▶ [Required task] Wherever the word "with" appears in a line, extract that line.

▶ [Data lines]
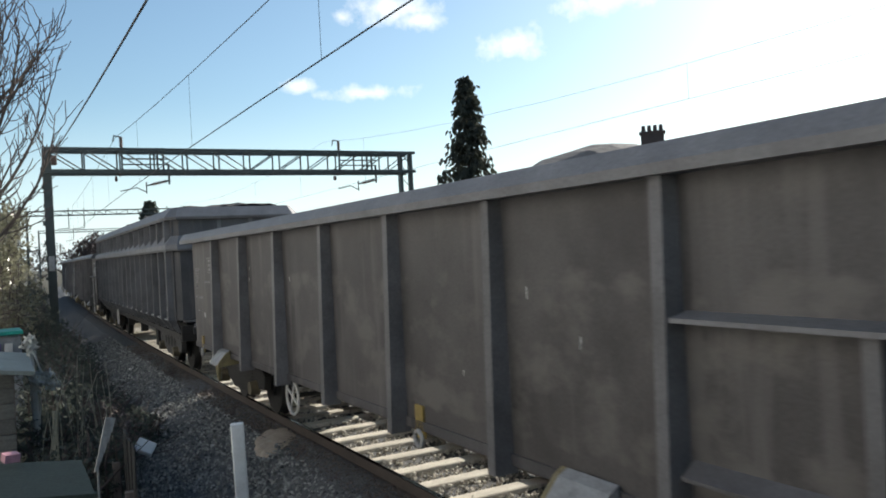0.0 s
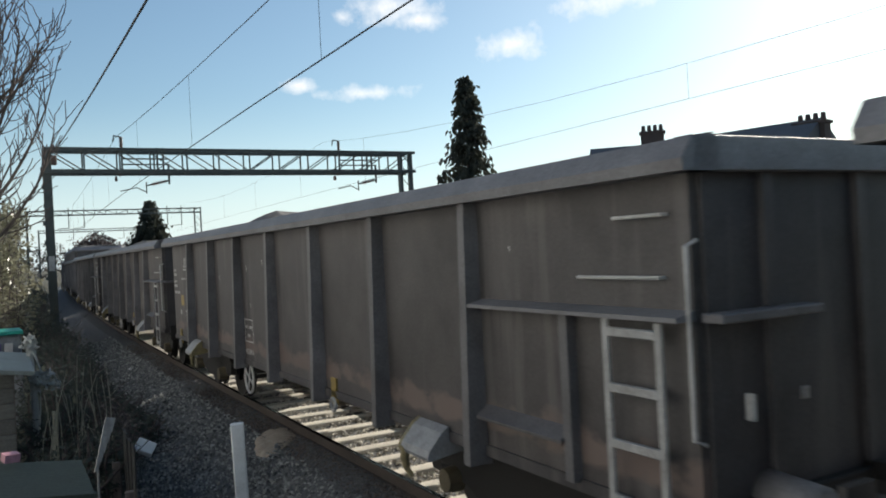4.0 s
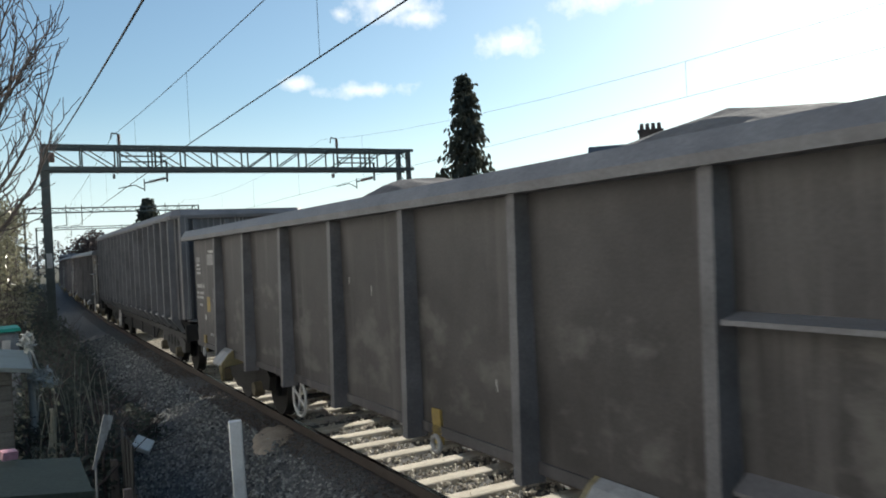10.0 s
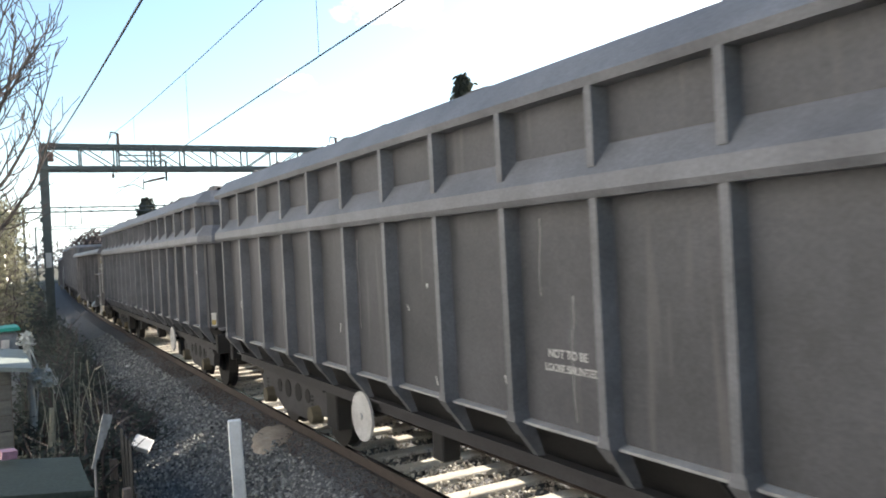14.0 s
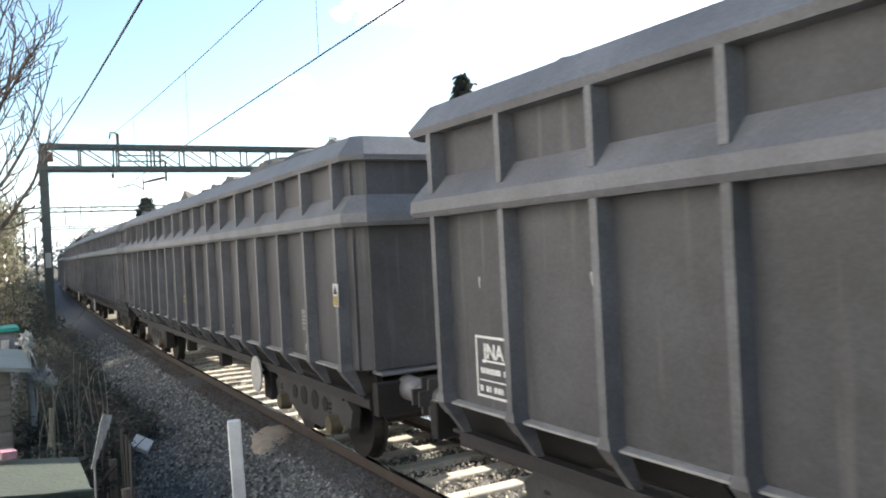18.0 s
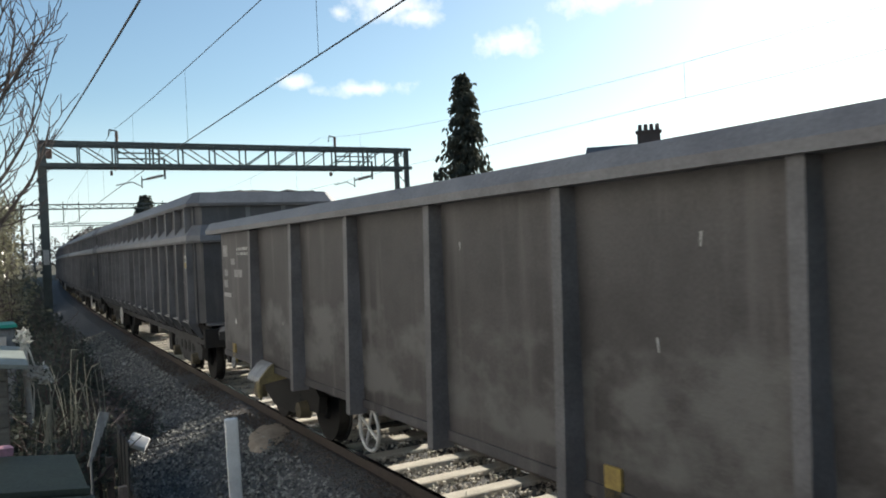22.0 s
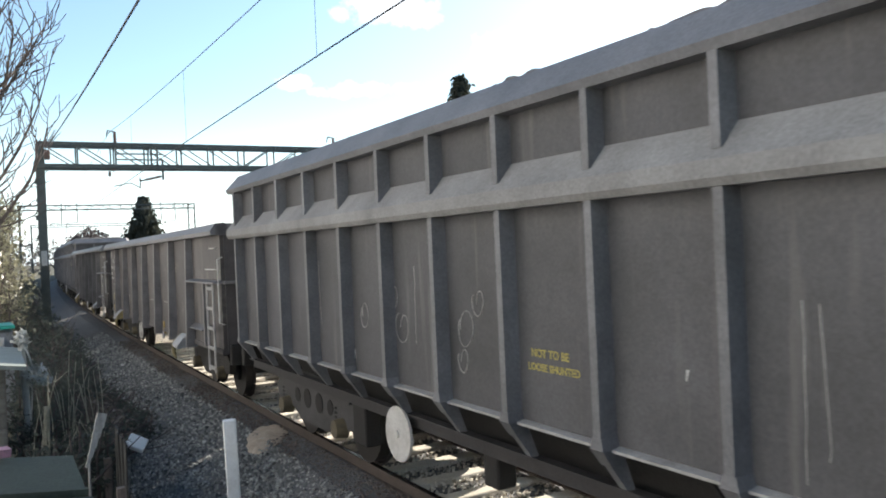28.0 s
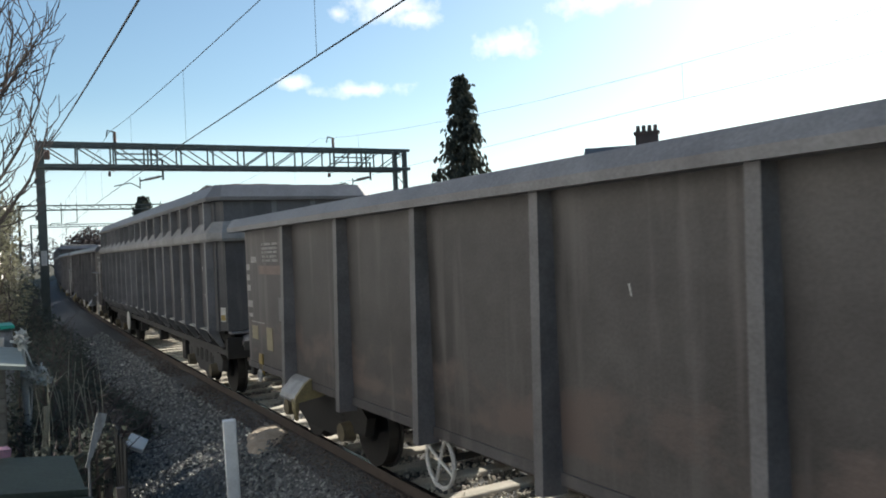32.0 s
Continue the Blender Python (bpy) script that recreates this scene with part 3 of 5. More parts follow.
def tall_wagon(name, label, belt, n_ribs, pitch, top, mat, ribmat):
    """A tall ribbed box wagon; belt: with a widened upper part above a belt."""
    w = thing(name, label, "wagon", "wagons of the freight train")
    span = (n_ribs - 1) * pitch / 2
    sill, y = 1.2, 1.24
    half = span + 0.3
    cut = 0.09
    inner = half - cut
    for side in (1, -1):
        yo = side * y
        bm = bmesh.new()
        reach = inner
        box(bm, -reach, reach, yo - 0.03, yo + 0.03, sill, (2.66 if belt else top - 0.16))
        # chamfered corners
        for end in (1, -1):
            p, q = (end * inner, yo), (end * half, yo - side * cut)
            vs = [bm.verts.new((px, py, z)) for px, py in (p, q) for z in (sill, 2.66 if belt else top - 0.16)]
            vs2 = [bm.verts.new((v.co.x - end * 0.03, v.co.y - side * 0.05, v.co.z)) for v in vs]
            for quad in ((0, 1, 3, 2),):
                bm.faces.new([vs[i] for i in quad])
                bm.faces.new([vs2[i] for i in quad])
            for i, j in ((0, 1), (1, 3), (3, 2), (2, 0)):
                bm.faces.new((vs[i], vs[j], vs2[j], vs2[i]))
        part("side_wall", bm, mat, w, "dusty grey-brown side sheet")
        for k in range(n_ribs):
            bm = bmesh.new()
            rib_bar(bm, -span + k * pitch, 0.078, yo, yo + side * 0.15, sill - 0.02, (2.64 if belt else top - 0.15), 0.28)
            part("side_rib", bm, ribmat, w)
        bm = bmesh.new()
        loft(bm, [(yo - side * 0.02, sill - 0.03), (yo + side * 0.09, sill - 0.03), (yo + side * 0.09, sill - 0.014), (yo - side * 0.02, sill + 0.004)], -span, span)
        part("sill_strip", bm, M_LADDER, w, "thin pale sill strip")
        for k in range(n_ribs):
            xr = -span + k * pitch
            bm = bmesh.new()
            for za, zb, ra, rb, wa, wb in ((sill + 0.05, sill - 0.015, 0.152, 0.158, 0.042, 0.058), (sill - 0.015, sill - 0.12, 0.158, 0.085, 0.058, 0.046)):
                hi = [bm.verts.new((xr + u * wa, yo + side * v, za)) for u, v in ((-1, 0), (1, 0), (1, ra), (-1, ra))]
                lo = [bm.verts.new((xr + u * wb, yo + side * v, zb)) for u, v in ((-1, 0), (1, 0), (1, rb), (-1, rb))]
                for q in range(4):
                    bm.faces.new((hi[q], hi[(q + 1) % 4], lo[(q + 1) % 4], lo[q]))
                bm.faces.new(hi)
                bm.faces.new(lo[::-1])
            part("rib_foot", bm, ribmat, w, "worn tapered rib foot")
            if k < n_ribs - 1:
                bm = bmesh.new()
                xm = xr + 0.2
                loft(bm, [(yo - side * 0.02, sill - 0.02), (yo + side * 0.08, sill - 0.02), (yo - side * 0.1, sill - 0.24), (yo - side * 0.16, sill - 0.24)], xm - 0.015, xm + 0.015)
                part("gusset", bm, M_UNDER, w)
        bm = bmesh.new()
        loft(bm, [(yo - side * 0.2, sill - 0.05), (yo - side * 0.14, sill - 0.05), (yo - side * 0.24, sill - 0.34), (yo - side * 0.2, sill - 0.42), (yo - side * 0.3, sill - 0.42)], -half + 0.1, half - 0.1)
        part("skirt", bm, M_UNDER, w, "grimy recessed plate behind the rib feet")
        bm = bmesh.new()
        yp = yo - side * 0.12
        box(bm, -half + 0.15, half - 0.15, min(yp, yp + side * 0.03), max(yp, yp + side * 0.03), 0.79, 0.9)
        box(bm, -half + 0.15, half - 0.15, min(yp, yp + side * 0.09), max(yp, yp + side * 0.09), 0.9, 0.922)
        sole = part("sole_plate", bm, M_SOLE, w, "dusty dark longitudinal frame plate")
        if side > 0 and not belt:
            bm = bmesh.new()
            reach = span - 3.5
            ya, yb = yp - side * 0.02, yp - side * 0.05
            lo = [bm.verts.new((px, py, pz)) for py in (ya, yb) for px, pz in ((-reach, 0.82), (-reach + 0.55, 0.49), (reach - 0.55, 0.49), (reach, 0.82))]
            bm.faces.new(lo[:4])
            bm.faces.new(lo[4:])
            for q in range(4):
                bm.faces.new((lo[q], lo[(q + 1) % 4], lo[4 + (q + 1) % 4], lo[4 + q]))
            part("belly_plate", bm, M_UNDER, sole, "dark belly plate")
            for k in range(4):
                bm = bmesh.new()
                xs = -reach + 0.7 + k * (2 * reach - 1.4) / 3
                box(bm, xs - 0.04, xs + 0.04, min(ya, ya + side * 0.035), max(ya, ya + side * 0.035), 0.49, 0.79)
                part("plate_stiffener", bm, M_SOLE, sole)
        if belt:
            for xs, wide, low in ((-3.95, 0.16, 0.36), (-1.2, 0.1, 0.52), (1.6, 0.1, 0.52), (4.1, 0.16, 0.36)):
                bm = bmesh.new()
                ya, yb = sorted((yp - side * 0.02, yp - side * 0.2))
                box(bm, xs - wide, xs + wide, ya, yb, low, 0.8, 0.015)
                part("hanger", bm, M_UNDER, sole, "dark hanging bracket")
            bm = bmesh.new()
            box(bm, -inner, inner, yo - 0.01, yo + 0.03, 2.86, top - 0.2)
            for end in (1, -1):
                loop = [(end * inner, yo), (end * half, yo - side * cut), (end * (half - 0.03), yo - side * (cut + 0.04)), (end * (inner - 0.02), yo - side * 0.04)]
                lo = [bm.verts.new((px, py, 2.8)) for px, py in loop]
                hi = [bm.verts.new((px, py, top - 0.18)) for px, py in loop]
                for i in range(4):
                    bm.faces.new((lo[i], lo[(i + 1) % 4], hi[(i + 1) % 4], hi[i]))
            part("upper_wall", bm, mat, w)
            for k in range(n_ribs):
                bm = bmesh.new()
                rib_bar(bm, -span + k * pitch, 0.075, yo, yo + side * 0.15, 2.8, top - 0.18)
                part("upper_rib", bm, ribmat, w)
    bm = bmesh.new()
    if belt:
        band(bm, [(-0.05, top - 0.25), (0.15, top - 0.25), (0.175, top - 0.2), (0.0, top), (-0.07, top)], inner, half, y, cut)
    else:
        band(bm, [(-0.05, top - 0.17), (0.13, top - 0.17), (0.15, top - 0.11), (0.07, top), (-0.07, top)], inner, half, y, cut)
    part("top_rail", bm, M_BELT, w, "scraped sloping top rail")
    if belt:
        bm = bmesh.new()
        band(bm, [(-0.05, 2.62), (0.16, 2.62), (0.185, 2.66), (0.18, 2.75), (0.03, 2.93), (-0.05, 2.93)], inner, half, y, cut)
        part("belt_rail", bm, M_BELT, w, "wide sloping belt rail")
    for end in (1, -1):
        bm = bmesh.new()
        x = end * half
        yw = 1.15
        box(bm, x - 0.03, x + 0.03, -yw, yw, sill, top - 0.1)
        part("end_wall", bm, mat, w)
        for yy in ((-0.33, 0.33) if belt else (-0.93, -0.3, 0.3, 0.93)):
            bm = bmesh.new()
            deep = 0.04 if belt else 0.11
            box(bm, x - 0.02 if end > 0 else x - deep, x + deep if end > 0 else x + 0.02, yy - 0.04, yy + 0.04, sill, top - 0.2)
            part("end_rib", bm, ribmat, w)
        if not belt:
            for side in (1, -1):
                bm = bmesh.new()
                xc, yc = (x - end * 0.02, x + end * 0.15), (side * 1.07, side * 1.23)
                box(bm, min(xc), max(xc), min(yc), max(yc), sill, top - 0.14, 0.012)
                part("corner_post", bm, mat, w)
        bm = bmesh.new()
        xe = x + end * 0.07
        box(bm, min(x, xe), max(x, xe), 0.4, 0.44, 1.38, 1.54, 0.004)
        part("lamp_bracket", bm, M_WHITE, w, "white lamp bracket")
        bm = bmesh.new()
        box(bm, min(x - end * 0.35, x + end * 0.14), max(x - end * 0.35, x + end * 0.14), -1.13, 1.13, sill - 0.05, sill - 0.012, 0.01)
        part("end_sill", bm, M_RIM, w)
    bm = bmesh.new()
    box(bm, -half + 0.1, half - 0.1, -1.18, 1.18, sill - 0.05, sill + 0.03)
    part("wagon_floor", bm, M_UNDER, w)
    underframe(w, half + 0.15, 1.08)
    bogie(w, -span + 1.95, True, M_TAN)
    bogie(w, span - 1.95, True, M_TAN)
    return w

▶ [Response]
Continue the Blender Python (bpy) script that recreates this scene with part 3 of 5. More parts follow.
    """A tall ribbed box wagon; belt: with a widened upper part above a belt."""